> **Task to complete**:
Reproduce all the lines exactly as they stand, apart from the pictures.

[Animation scripts]
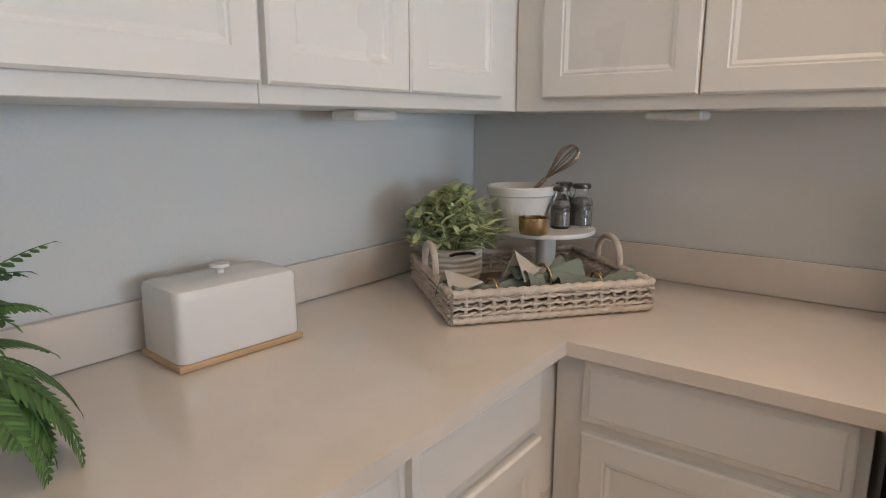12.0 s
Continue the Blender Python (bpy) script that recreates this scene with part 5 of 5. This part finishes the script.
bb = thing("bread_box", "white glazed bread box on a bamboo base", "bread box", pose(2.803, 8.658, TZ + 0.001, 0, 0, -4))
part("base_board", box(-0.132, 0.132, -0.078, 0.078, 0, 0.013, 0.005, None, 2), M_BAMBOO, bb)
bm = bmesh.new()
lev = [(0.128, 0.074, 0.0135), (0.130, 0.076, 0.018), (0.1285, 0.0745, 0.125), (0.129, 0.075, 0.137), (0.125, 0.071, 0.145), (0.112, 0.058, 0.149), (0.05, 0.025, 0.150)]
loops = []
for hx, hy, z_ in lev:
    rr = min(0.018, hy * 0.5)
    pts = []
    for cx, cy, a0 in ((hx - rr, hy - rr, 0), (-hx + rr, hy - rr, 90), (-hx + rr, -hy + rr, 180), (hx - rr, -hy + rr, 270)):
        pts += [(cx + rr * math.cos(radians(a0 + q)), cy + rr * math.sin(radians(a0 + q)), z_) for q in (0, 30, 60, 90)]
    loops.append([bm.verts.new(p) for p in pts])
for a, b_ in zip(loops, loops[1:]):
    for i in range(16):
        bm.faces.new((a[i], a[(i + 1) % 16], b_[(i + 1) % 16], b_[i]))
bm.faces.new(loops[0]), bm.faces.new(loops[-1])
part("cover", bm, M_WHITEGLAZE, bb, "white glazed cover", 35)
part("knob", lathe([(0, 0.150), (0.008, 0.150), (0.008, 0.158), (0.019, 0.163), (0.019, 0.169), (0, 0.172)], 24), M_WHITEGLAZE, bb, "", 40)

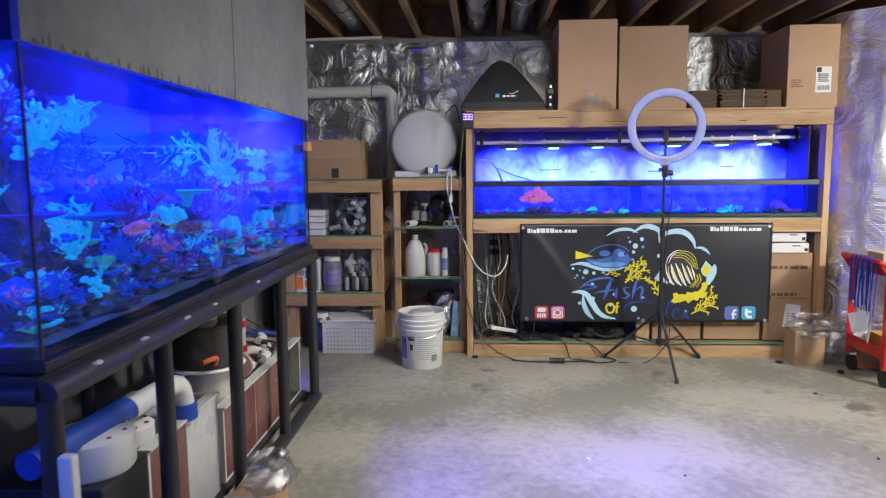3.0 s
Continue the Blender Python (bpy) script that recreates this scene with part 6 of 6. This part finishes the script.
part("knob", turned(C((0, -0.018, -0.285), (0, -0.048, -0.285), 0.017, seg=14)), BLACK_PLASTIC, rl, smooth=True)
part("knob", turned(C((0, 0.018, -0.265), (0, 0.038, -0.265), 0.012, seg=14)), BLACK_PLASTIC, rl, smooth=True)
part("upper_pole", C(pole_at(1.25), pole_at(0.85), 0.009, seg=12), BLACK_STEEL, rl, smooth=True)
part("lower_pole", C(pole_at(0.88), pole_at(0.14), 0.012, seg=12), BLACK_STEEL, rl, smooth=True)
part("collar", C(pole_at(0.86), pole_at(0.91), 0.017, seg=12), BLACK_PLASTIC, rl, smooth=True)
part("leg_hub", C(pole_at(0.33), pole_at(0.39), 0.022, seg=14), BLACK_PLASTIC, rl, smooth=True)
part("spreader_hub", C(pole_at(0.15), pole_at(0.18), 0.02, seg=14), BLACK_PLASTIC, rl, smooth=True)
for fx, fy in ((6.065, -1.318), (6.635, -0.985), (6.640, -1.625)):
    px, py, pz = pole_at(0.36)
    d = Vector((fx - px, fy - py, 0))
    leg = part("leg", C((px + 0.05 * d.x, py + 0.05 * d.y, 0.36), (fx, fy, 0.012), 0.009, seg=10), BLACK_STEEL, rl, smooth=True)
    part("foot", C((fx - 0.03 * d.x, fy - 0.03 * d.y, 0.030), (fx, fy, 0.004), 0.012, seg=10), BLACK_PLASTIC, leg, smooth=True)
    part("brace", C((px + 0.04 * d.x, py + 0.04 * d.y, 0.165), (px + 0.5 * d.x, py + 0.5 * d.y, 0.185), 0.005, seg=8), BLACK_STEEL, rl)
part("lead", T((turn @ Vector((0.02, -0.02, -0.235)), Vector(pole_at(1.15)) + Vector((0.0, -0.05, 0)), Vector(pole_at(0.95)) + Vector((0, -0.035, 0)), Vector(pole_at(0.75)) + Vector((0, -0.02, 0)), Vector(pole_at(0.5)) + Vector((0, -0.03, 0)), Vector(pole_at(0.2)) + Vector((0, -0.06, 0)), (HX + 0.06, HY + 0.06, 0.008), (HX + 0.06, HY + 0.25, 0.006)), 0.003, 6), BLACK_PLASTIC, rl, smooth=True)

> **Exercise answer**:
12.0 s
Continue the Blender Python (bpy) script that recreates this scene with part 5 of 5. This part finishes the script.
bb = thing("bread_box", "white glazed bread box on a bamboo base", "bread box", pose(2.803, 8.658, TZ + 0.001, 0, 0, -4))
part("base_board", box(-0.132, 0.132, -0.078, 0.078, 0, 0.013, 0.005, None, 2), M_BAMBOO, bb)
bm = bmesh.new()
lev = [(0.128, 0.074, 0.0135), (0.130, 0.076, 0.018), (0.1285, 0.0745, 0.125), (0.129, 0.075, 0.137), (0.125, 0.071, 0.145), (0.112, 0.058, 0.149), (0.05, 0.025, 0.150)]
loops = []
for hx, hy, z_ in lev:
    rr = min(0.018, hy * 0.5)
    pts = []
    for cx, cy, a0 in ((hx - rr, hy - rr, 0), (-hx + rr, hy - rr, 90), (-hx + rr, -hy + rr, 180), (hx - rr, -hy + rr, 270)):
        pts += [(cx + rr * math.cos(radians(a0 + q)), cy + rr * math.sin(radians(a0 + q)), z_) for q in (0, 30, 60, 90)]
    loops.append([bm.verts.new(p) for p in pts])
for a, b_ in zip(loops, loops[1:]):
    for i in range(16):
        bm.faces.new((a[i], a[(i + 1) % 16], b_[(i + 1) % 16], b_[i]))
bm.faces.new(loops[0]), bm.faces.new(loops[-1])
part("cover", bm, M_WHITEGLAZE, bb, "white glazed cover", 35)
part("knob", lathe([(0, 0.150), (0.008, 0.150), (0.008, 0.158), (0.019, 0.163), (0.019, 0.169), (0, 0.172)], 24), M_WHITEGLAZE, bb, "", 40)

3.0 s
Continue the Blender Python (bpy) script that recreates this scene with part 6 of 6. This part finishes the script.
part("knob", turned(C((0, -0.018, -0.285), (0, -0.048, -0.285), 0.017, seg=14)), BLACK_PLASTIC, rl, smooth=True)
part("knob", turned(C((0, 0.018, -0.265), (0, 0.038, -0.265), 0.012, seg=14)), BLACK_PLASTIC, rl, smooth=True)
part("upper_pole", C(pole_at(1.25), pole_at(0.85), 0.009, seg=12), BLACK_STEEL, rl, smooth=True)
part("lower_pole", C(pole_at(0.88), pole_at(0.14), 0.012, seg=12), BLACK_STEEL, rl, smooth=True)
part("collar", C(pole_at(0.86), pole_at(0.91), 0.017, seg=12), BLACK_PLASTIC, rl, smooth=True)
part("leg_hub", C(pole_at(0.33), pole_at(0.39), 0.022, seg=14), BLACK_PLASTIC, rl, smooth=True)
part("spreader_hub", C(pole_at(0.15), pole_at(0.18), 0.02, seg=14), BLACK_PLASTIC, rl, smooth=True)
for fx, fy in ((6.065, -1.318), (6.635, -0.985), (6.640, -1.625)):
    px, py, pz = pole_at(0.36)
    d = Vector((fx - px, fy - py, 0))
    leg = part("leg", C((px + 0.05 * d.x, py + 0.05 * d.y, 0.36), (fx, fy, 0.012), 0.009, seg=10), BLACK_STEEL, rl, smooth=True)
    part("foot", C((fx - 0.03 * d.x, fy - 0.03 * d.y, 0.030), (fx, fy, 0.004), 0.012, seg=10), BLACK_PLASTIC, leg, smooth=True)
    part("brace", C((px + 0.04 * d.x, py + 0.04 * d.y, 0.165), (px + 0.5 * d.x, py + 0.5 * d.y, 0.185), 0.005, seg=8), BLACK_STEEL, rl)
part("lead", T((turn @ Vector((0.02, -0.02, -0.235)), Vector(pole_at(1.15)) + Vector((0.0, -0.05, 0)), Vector(pole_at(0.95)) + Vector((0, -0.035, 0)), Vector(pole_at(0.75)) + Vector((0, -0.02, 0)), Vector(pole_at(0.5)) + Vector((0, -0.03, 0)), Vector(pole_at(0.2)) + Vector((0, -0.06, 0)), (HX + 0.06, HY + 0.06, 0.008), (HX + 0.06, HY + 0.25, 0.006)), 0.003, 6), BLACK_PLASTIC, rl, smooth=True)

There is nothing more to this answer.